■ Stated task ■
Every line of the listing must be reproduced as it stands. Leave the images behind.

###

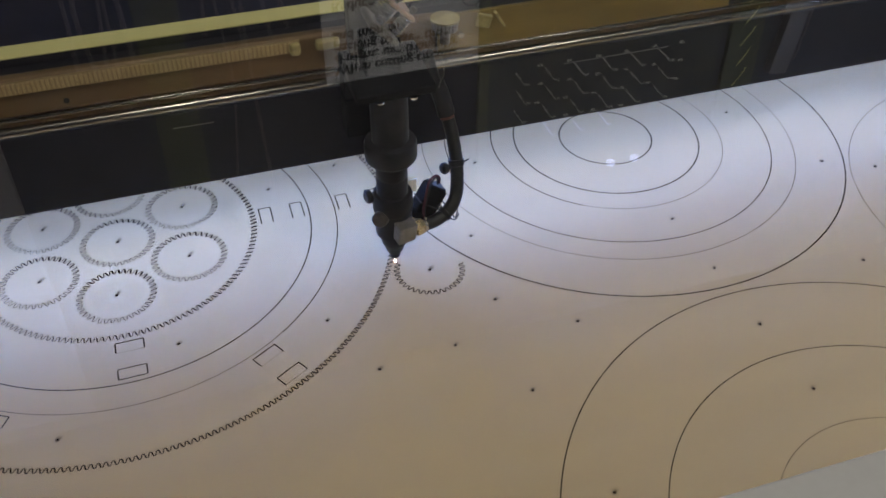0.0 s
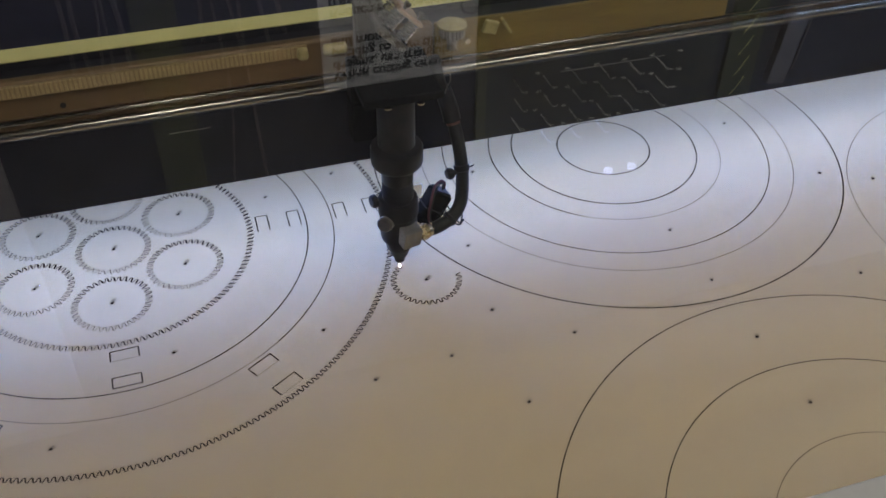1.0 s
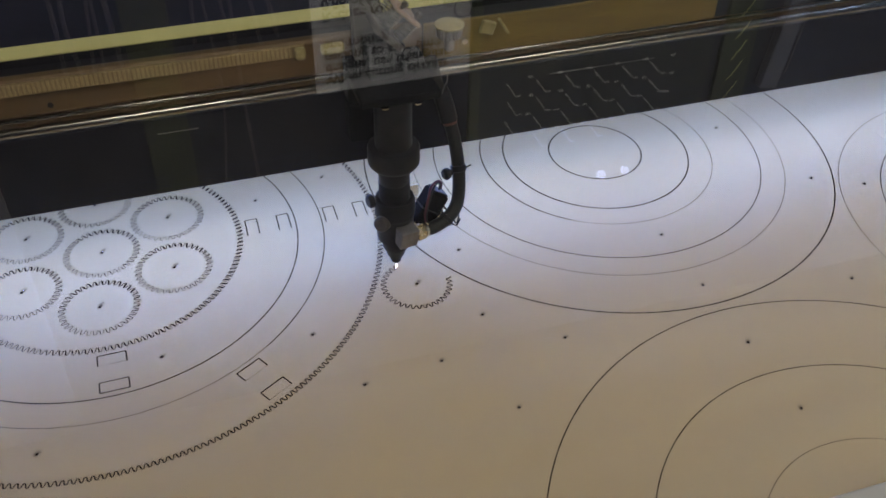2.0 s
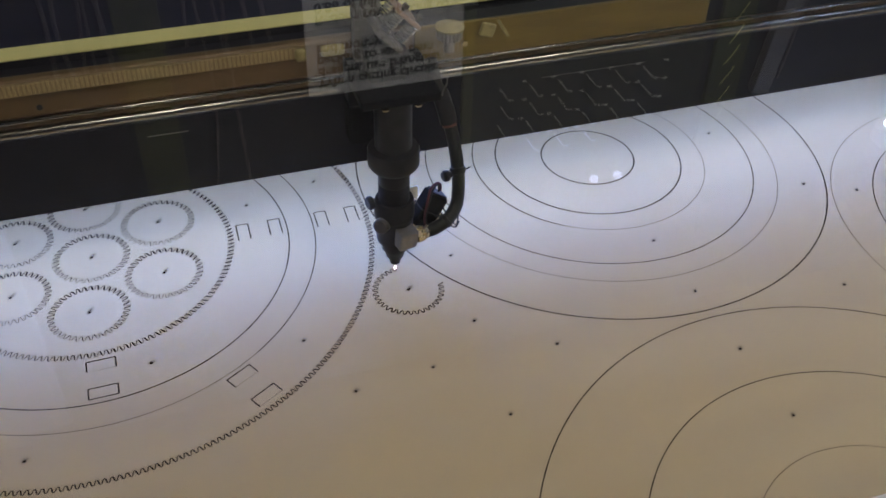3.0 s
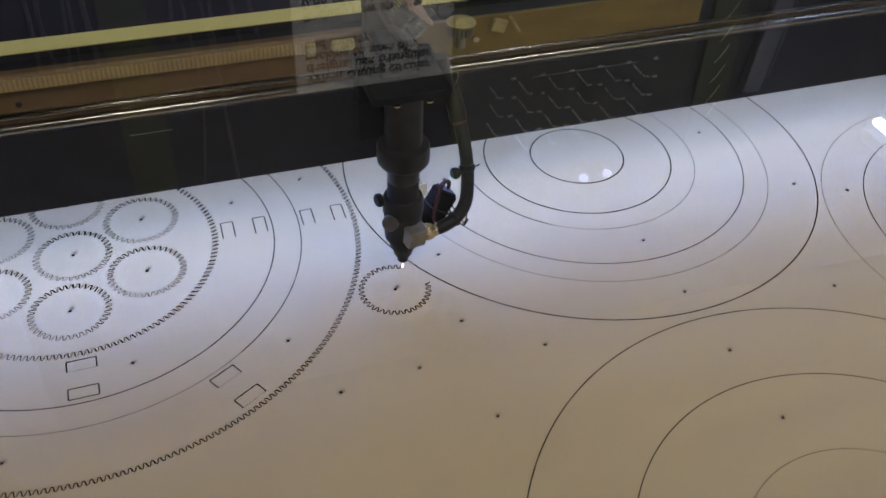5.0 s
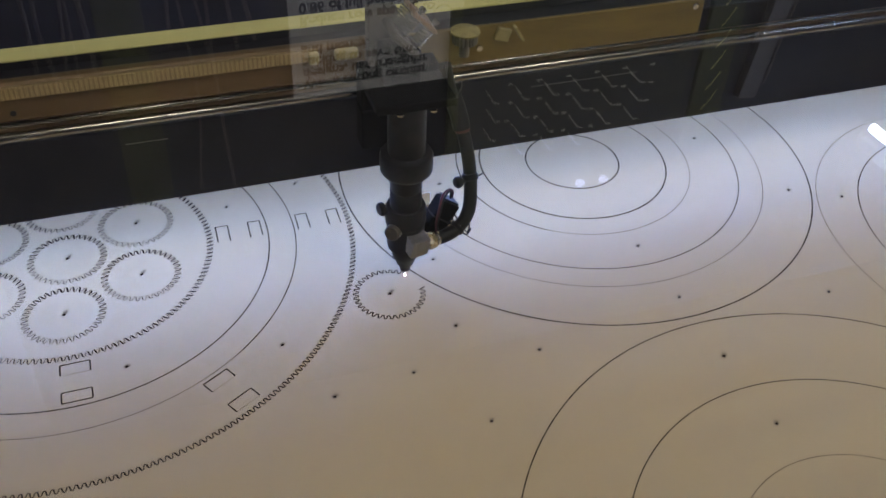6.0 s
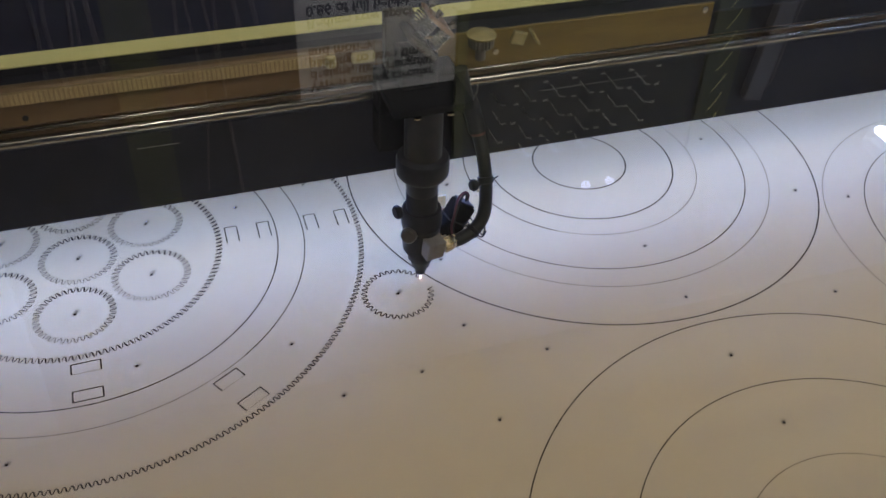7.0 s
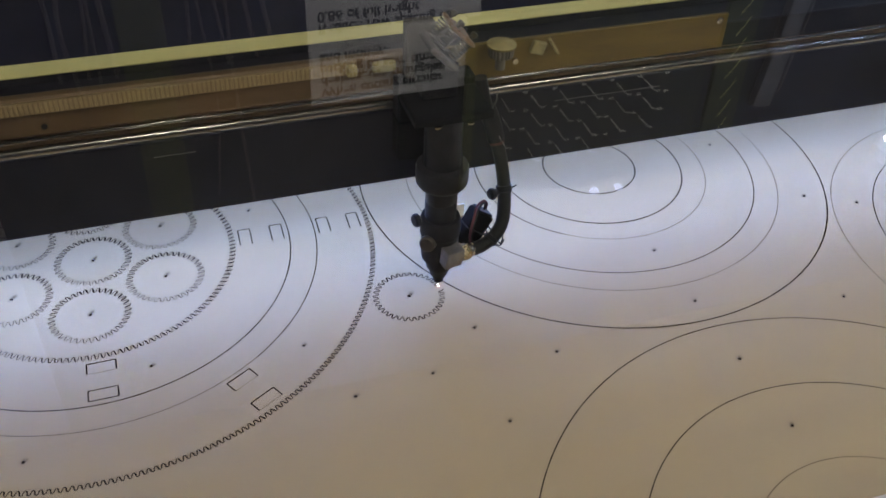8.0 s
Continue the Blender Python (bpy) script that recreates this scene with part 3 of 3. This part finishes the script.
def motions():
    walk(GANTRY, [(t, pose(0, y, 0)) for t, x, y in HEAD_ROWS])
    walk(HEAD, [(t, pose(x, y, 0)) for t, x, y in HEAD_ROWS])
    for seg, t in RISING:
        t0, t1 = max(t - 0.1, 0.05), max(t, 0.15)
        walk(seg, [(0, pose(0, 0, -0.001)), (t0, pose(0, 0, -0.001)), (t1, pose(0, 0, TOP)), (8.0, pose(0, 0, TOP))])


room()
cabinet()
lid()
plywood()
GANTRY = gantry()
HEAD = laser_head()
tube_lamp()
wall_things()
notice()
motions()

###

■ Written response ■
0.0 s
1.0 s
2.0 s
3.0 s
5.0 s
6.0 s
7.0 s
8.0 s
Continue the Blender Python (bpy) script that recreates this scene with part 3 of 3. This part finishes the script.
def motions():
    walk(GANTRY, [(t, pose(0, y, 0)) for t, x, y in HEAD_ROWS])
    walk(HEAD, [(t, pose(x, y, 0)) for t, x, y in HEAD_ROWS])
    for seg, t in RISING:
        t0, t1 = max(t - 0.1, 0.05), max(t, 0.15)
        walk(seg, [(0, pose(0, 0, -0.001)), (t0, pose(0, 0, -0.001)), (t1, pose(0, 0, TOP)), (8.0, pose(0, 0, TOP))])


room()
cabinet()
lid()
plywood()
GANTRY = gantry()
HEAD = laser_head()
tube_lamp()
wall_things()
notice()
motions()